— BEGIN —

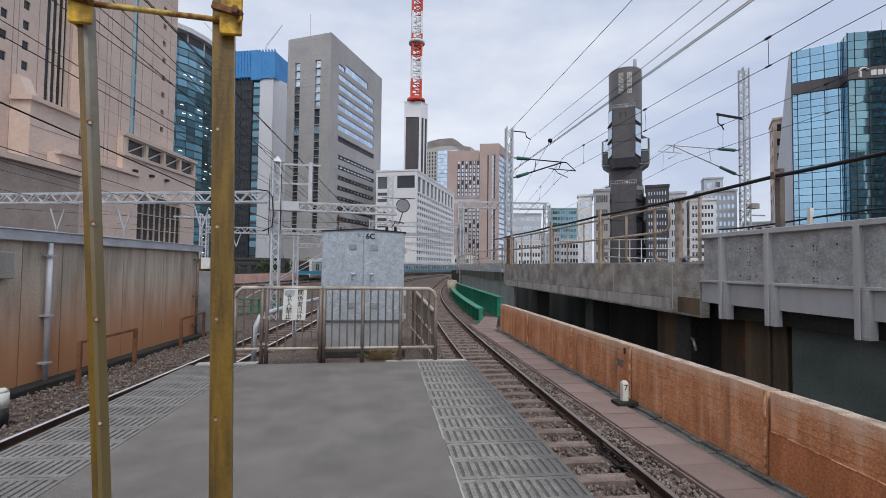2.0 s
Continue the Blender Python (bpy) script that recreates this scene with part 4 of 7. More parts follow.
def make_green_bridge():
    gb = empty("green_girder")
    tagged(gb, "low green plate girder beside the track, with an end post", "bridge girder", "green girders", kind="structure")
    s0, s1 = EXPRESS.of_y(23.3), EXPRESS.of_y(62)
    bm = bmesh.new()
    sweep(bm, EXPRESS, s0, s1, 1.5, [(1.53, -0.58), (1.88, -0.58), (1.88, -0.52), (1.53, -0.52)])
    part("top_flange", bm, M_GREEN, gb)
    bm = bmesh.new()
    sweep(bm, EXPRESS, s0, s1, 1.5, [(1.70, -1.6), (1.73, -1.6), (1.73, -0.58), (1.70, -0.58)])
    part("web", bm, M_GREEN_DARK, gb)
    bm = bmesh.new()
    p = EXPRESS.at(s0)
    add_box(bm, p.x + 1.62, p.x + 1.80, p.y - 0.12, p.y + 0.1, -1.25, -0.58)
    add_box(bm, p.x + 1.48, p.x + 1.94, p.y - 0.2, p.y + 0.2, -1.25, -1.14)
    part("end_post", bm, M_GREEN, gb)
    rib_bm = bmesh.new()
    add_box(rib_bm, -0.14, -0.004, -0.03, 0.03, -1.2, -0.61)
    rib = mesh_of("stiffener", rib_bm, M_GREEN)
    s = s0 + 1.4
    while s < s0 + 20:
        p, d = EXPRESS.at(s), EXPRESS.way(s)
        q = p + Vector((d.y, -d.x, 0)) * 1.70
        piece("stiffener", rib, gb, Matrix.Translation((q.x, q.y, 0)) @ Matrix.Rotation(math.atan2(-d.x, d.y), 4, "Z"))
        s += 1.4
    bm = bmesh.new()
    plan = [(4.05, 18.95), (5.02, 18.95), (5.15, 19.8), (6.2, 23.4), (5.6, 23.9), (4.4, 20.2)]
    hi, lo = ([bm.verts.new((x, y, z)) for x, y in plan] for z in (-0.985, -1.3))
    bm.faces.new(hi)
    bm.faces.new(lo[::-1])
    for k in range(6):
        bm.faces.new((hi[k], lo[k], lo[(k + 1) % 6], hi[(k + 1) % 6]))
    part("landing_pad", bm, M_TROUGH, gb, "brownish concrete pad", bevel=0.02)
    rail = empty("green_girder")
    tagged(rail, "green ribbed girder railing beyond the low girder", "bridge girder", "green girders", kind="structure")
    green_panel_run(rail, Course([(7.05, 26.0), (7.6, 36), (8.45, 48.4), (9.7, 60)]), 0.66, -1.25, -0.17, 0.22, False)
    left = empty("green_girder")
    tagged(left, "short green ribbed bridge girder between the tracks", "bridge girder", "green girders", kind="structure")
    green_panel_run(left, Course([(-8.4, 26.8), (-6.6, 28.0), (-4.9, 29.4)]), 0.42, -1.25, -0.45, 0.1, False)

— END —

TASK DESCRIPTION:
Reproduce the listing word for word and omit its pictures.

TASK OUTPUT:
2.0 s
Continue the Blender Python (bpy) script that recreates this scene with part 4 of 7. More parts follow.
def make_green_bridge():
    gb = empty("green_girder")
    tagged(gb, "low green plate girder beside the track, with an end post", "bridge girder", "green girders", kind="structure")
    s0, s1 = EXPRESS.of_y(23.3), EXPRESS.of_y(62)
    bm = bmesh.new()
    sweep(bm, EXPRESS, s0, s1, 1.5, [(1.53, -0.58), (1.88, -0.58), (1.88, -0.52), (1.53, -0.52)])
    part("top_flange", bm, M_GREEN, gb)
    bm = bmesh.new()
    sweep(bm, EXPRESS, s0, s1, 1.5, [(1.70, -1.6), (1.73, -1.6), (1.73, -0.58), (1.70, -0.58)])
    part("web", bm, M_GREEN_DARK, gb)
    bm = bmesh.new()
    p = EXPRESS.at(s0)
    add_box(bm, p.x + 1.62, p.x + 1.80, p.y - 0.12, p.y + 0.1, -1.25, -0.58)
    add_box(bm, p.x + 1.48, p.x + 1.94, p.y - 0.2, p.y + 0.2, -1.25, -1.14)
    part("end_post", bm, M_GREEN, gb)
    rib_bm = bmesh.new()
    add_box(rib_bm, -0.14, -0.004, -0.03, 0.03, -1.2, -0.61)
    rib = mesh_of("stiffener", rib_bm, M_GREEN)
    s = s0 + 1.4
    while s < s0 + 20:
        p, d = EXPRESS.at(s), EXPRESS.way(s)
        q = p + Vector((d.y, -d.x, 0)) * 1.70
        piece("stiffener", rib, gb, Matrix.Translation((q.x, q.y, 0)) @ Matrix.Rotation(math.atan2(-d.x, d.y), 4, "Z"))
        s += 1.4
    bm = bmesh.new()
    plan = [(4.05, 18.95), (5.02, 18.95), (5.15, 19.8), (6.2, 23.4), (5.6, 23.9), (4.4, 20.2)]
    hi, lo = ([bm.verts.new((x, y, z)) for x, y in plan] for z in (-0.985, -1.3))
    bm.faces.new(hi)
    bm.faces.new(lo[::-1])
    for k in range(6):
        bm.faces.new((hi[k], lo[k], lo[(k + 1) % 6], hi[(k + 1) % 6]))
    part("landing_pad", bm, M_TROUGH, gb, "brownish concrete pad", bevel=0.02)
    rail = empty("green_girder")
    tagged(rail, "green ribbed girder railing beyond the low girder", "bridge girder", "green girders", kind="structure")
    green_panel_run(rail, Course([(7.05, 26.0), (7.6, 36), (8.45, 48.4), (9.7, 60)]), 0.66, -1.25, -0.17, 0.22, False)
    left = empty("green_girder")
    tagged(left, "short green ribbed bridge girder between the tracks", "bridge girder", "green girders", kind="structure")
    green_panel_run(left, Course([(-8.4, 26.8), (-6.6, 28.0), (-4.9, 29.4)]), 0.42, -1.25, -0.45, 0.1, False)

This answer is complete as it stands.